I returned from Australia to a damp, grey UK with the belief that sound and listening held the key to planetary wellbeing. Not just any type of listening, but a deep listening to the soundscape, or country.
It was during discussions with musician and producer Harry Coade that the idea of soundscape analysis and design to address environmental crises was born. And, over the past ten years, our organisation, Sound Matters, has worked on some fascinating projects: a soundscape regeneration initiative in southern Spain, a soundscape music collaboration in Morocco (which resulted in the establishment of the Gnawa State 7 world music initiative), a Soundscapes for Biodiversity installation with Great Dixter Charitable Trust, and some sonic rewilding initiatives with garden designers Urquhart and Hunt. Currently we are engaged in a truly wonderful rewilding soundscape collaboration and retreat offering with Broughton Sanctuary* in Yorkshire.
Our work has resulted in the development of a new concept: sonic rewilding. When the word ‘rewilding’ is mentioned, it conjures up certain images. Indeed, it is often described in visual terms. Much of the resistance to rewilding actually comes from those who are worried about the visual aesthetics of landscapes, and their gardens, if they embrace it.
Thinking differently
Visual aesthetics are the basis of much of our engagement with landscapes and, importantly, how we design them. We rarely, if ever, think in terms of how we want landscapes to sound. It was whilst working on a soundscape installation for the Urquhart and Hunt Rewilding Britain garden at Chelsea Flower Show that we were able to visit a number of rewilding sites where a particular animal was at work: the beaver.
It was beavers who made us realise the power of sonic rewilding as a concept. To say the areas where beavers work are untidy is an understatement – they often look a dreadful mess! The wonderful thing about these areas is that they challenge, and question, visual aesthetics and what we have grown to think a beautiful landscape should look like.

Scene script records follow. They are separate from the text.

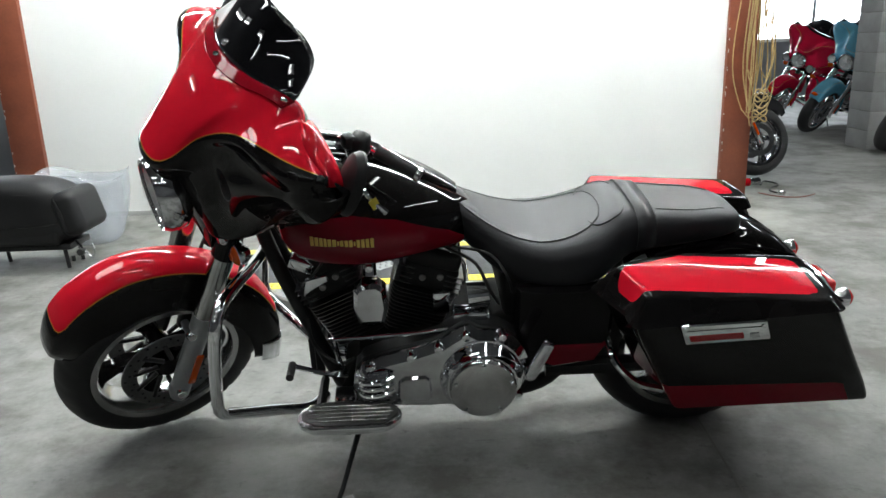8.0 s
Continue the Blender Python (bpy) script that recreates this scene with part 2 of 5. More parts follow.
def tube(pts, r, n=10, res=0, caps=True):
    """A round bar along points; r is one radius or one for each point of the path."""
    path = spline(pts, res) if res else np.array(pts, float)
    k = len(path)
    rad = np.interp(np.linspace(0, 1, k), np.linspace(0, 1, len(r)), r) if isinstance(r, (list, tuple)) else np.full(k, r)
    tan = np.gradient(path, axis=0)
    tan /= np.linalg.norm(tan, axis=1)[:, None]
    ref = np.array([0, 0, 1.0]) if abs(tan[0][2]) < 0.9 else np.array([1.0, 0, 0])
    rows = []
    a = np.cross(tan[0], ref)
    for i in range(k):
        a = a - tan[i] * np.dot(a, tan[i])
        a /= np.linalg.norm(a)
        b = np.cross(tan[i], a)
        w = np.linspace(0, 2 * math.pi, n, endpoint=False)
        rows.append(path[i] + rad[i] * (np.cos(w)[:, None] * a + np.sin(w)[:, None] * b))
    return grid(np.array(rows), close_v=True, caps=caps)


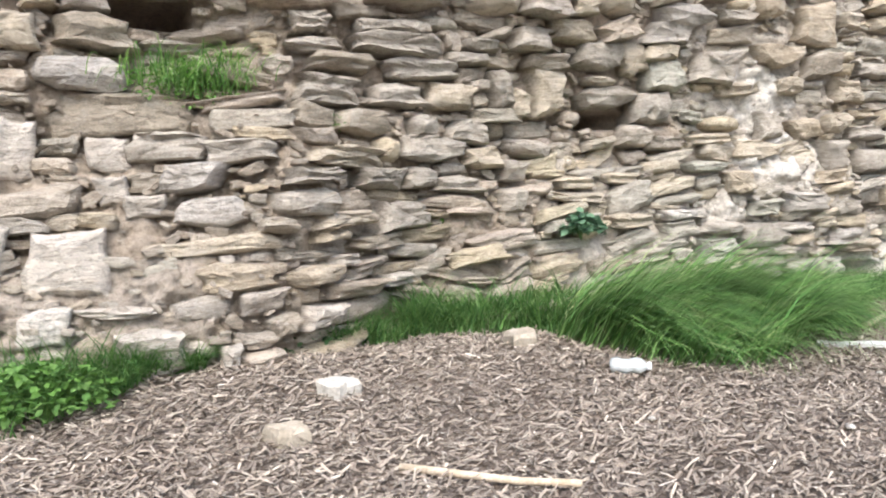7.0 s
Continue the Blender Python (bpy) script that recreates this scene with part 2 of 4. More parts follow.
def wall_y(x, z):
    """The mean face of the rubble wall: robbed core, battered facing, hollows, bulges and the break at the tower."""
    y = -0.05 + 0.07 * max(0.0, z - 2.4)
    # the facing is lost up to a ragged edge: the core lies deeper
    torn = x + 0.16 * fbm(z * 1.7, 3.0, 61.0, 3)
    y += 0.42 * (1 - smooth_step(4.15, 4.65, torn)) * (1 - smooth_step(1.9, 2.7, z)) * smooth_step(-0.1, 0.6, z)
    # battered lower facing
    y -= 0.72 * smooth_step(4.2, 4.8, torn) * (1 - smooth_step(10.6, 12.0, x)) * (1 - smooth_step(0.2, 2.2, z))
    y += dent(x, z, 6.2, 2.62, 0.9, 0.22, 0.2)
    y += dent(x, z, 14.0, 1.9, 2.1, 0.95, 0.48)
    y += dent(x, z, 9.6, 1.65, 0.9, 0.3, 0.15)
    y += dent(x, z, 10.4, 2.35, 0.55, 0.3, 0.45)
    y -= dent(x, z, 10.8, 1.45, 0.7, 0.6, 0.3)
    y -= dent(x, z, 18.5, 2.7, 1.0, 0.5, 0.25)
    y -= dent(x, z, 16.3, 1.0, 0.7, 0.3, 0.18)
    y -= dent(x, z, 21.15, 2.6, 0.5, 0.22, 0.35)
    y += dent(x, z, 21.6, 2.3, 0.5, 0.18, 0.35)
    y += dent(x, z, 19.85, 0.7, 0.5, 0.3, 0.3)
    y += dent(x, z, 20.5, 1.65, 0.35, 0.2, 0.25)
    y -= dent(x, z, 22.2, 1.3, 0.35, 0.35, 0.2)
    y += dent(x, z, 20.1, 0.25, 0.4, 0.25, 0.2)
    y += 0.09 * fbm(x * 0.9, z * 0.9, 11.0, 3)
    s = min(1.0, max(0.0, (x - tower_edge(z) + 1.05) / 1.05))
    if s > 0:
        y += (tower_y(z) + 0.06 - y) * s ** 1.9
    return y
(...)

The soundscapes of these beaver-worked areas are truly astounding and are a much better indicator of the value of rewilded landscapes than any visual assessment. I had a similar experience in Spain when I visited an area that was a virtual rubbish dump. It looked horrible, but the soundscape was amazing, with nightingales, golden orioles, rollers, hoopoes... The list goes on.
Sonic rewilding forces us to think differently about the environment and what needs to be done in order to address the environmental threats we face. We live in a visual culture, and this means we approach environmental issues from a particular standpoint. We are often asked to imagine what the future we want to create looks like, and the environmental crises we face are presented to us in visual terms. Take climate breakdown, for example: pictures of polar bears stranded on icebergs, flooded towns, drought-stricken areas of East Africa, and dying cattle. What we forget is that every environmental crisis we face has an associated soundscape made up of soundmarks and indicator sounds.
Sonic rewilding presents an entirely new way of thinking about what needs to be done in order to create environments that can support both human and more-than-human life. Perhaps it’s time for us to relinquish notions of beauty that are no longer fit for purpose. Perhaps it’s time to love mess, to love scrubland, and to love the edgelands as described by Paul Farley and Michael Symmons Roberts in their book of the same name.
It is our belief that the soundscape allows for new ways of engaging with environmental issues. And, my goodness, do we need them! We have reached a point in human history where environmental discourse seems to be a fight between the ecomodernists, who believe that issues such as climate breakdown can only be solved through more technological hubris in the shape of electric cars and geoengineering projects, and those who believe we must have a complete dismantling of the capitalist system if we are to survive. (I tend to agree with the latter view.)
The soundscape allows us a different point of engagement with the crises we face. It brings the art of listening to the forefront of all efforts to address crises – listening to the more-than-human voices and the human voices that are being silenced. Listening then becomes an act of defiance and allows us to understand the processes shaping Earth. Through this process we are presented with the wonderful opportunity of sound designing the future we want.
When you finish reading this article, go outside and listen. What you will hear is the soundscape: it is made up of the sounds of all the processes shaping the environment you are in. If you want to change the world, design the soundscape you want to hear, and the world will change accordingly.